Citizen: But if somebody from the NHL knocked on the door and asked?

Richardson: Right now, I’m committed to the organization. (Another NHL team) would have to go through the (Senators) first, but I’ve already told them that I don’t really want to. I have two more years on my deal and I would probably be happy to put another one on there because that would take me through the years that Morgan is close (to Binghamton).

After that, we’ll see what happen. The first year went fairly well and I would like to continue doing what I’m doing.

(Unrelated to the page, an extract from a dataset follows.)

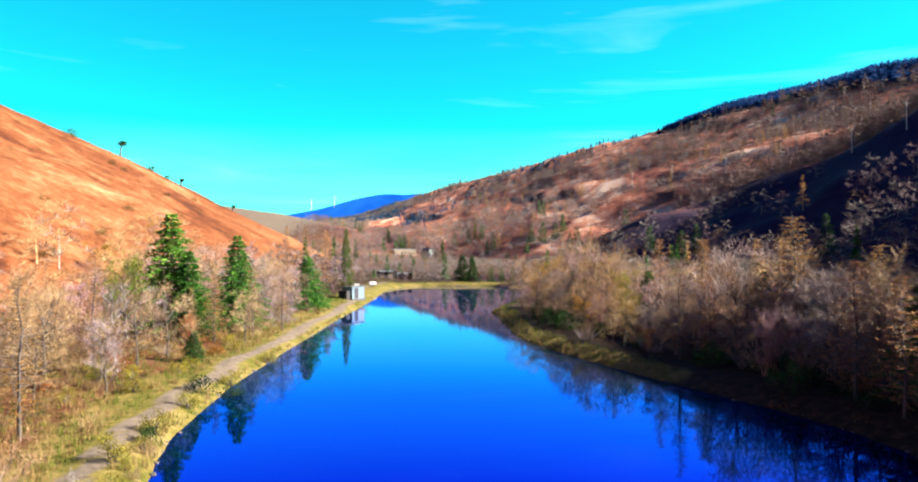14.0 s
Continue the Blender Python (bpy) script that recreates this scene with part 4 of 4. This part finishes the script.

And you know what? For me, the thrill last year was to see…everybody told me the best part of the job would be to call somebody in the office and tell them they were going to the NHL for the first time. And that was pretty cool. But the best thing about it was watching them do well. I knew they weren’t coming back or weren’t coming back any time soon. That was fulfilling thing for me. And I would love to continue to do that because I know what it feels like to play in the NHL.

Citizen: There were so many guys that got called up. Do you even remember how many?

Richardson: A lot of them, for sure. A lot of first games, first goals. A playoff hat trick (for Jean-Gabriel Pageau). That was something to see. Steve (Stirling) and I were high-fiving each other in the press box. It was amazing. It was really cool. I really enjoyed that. That was a big thrill.”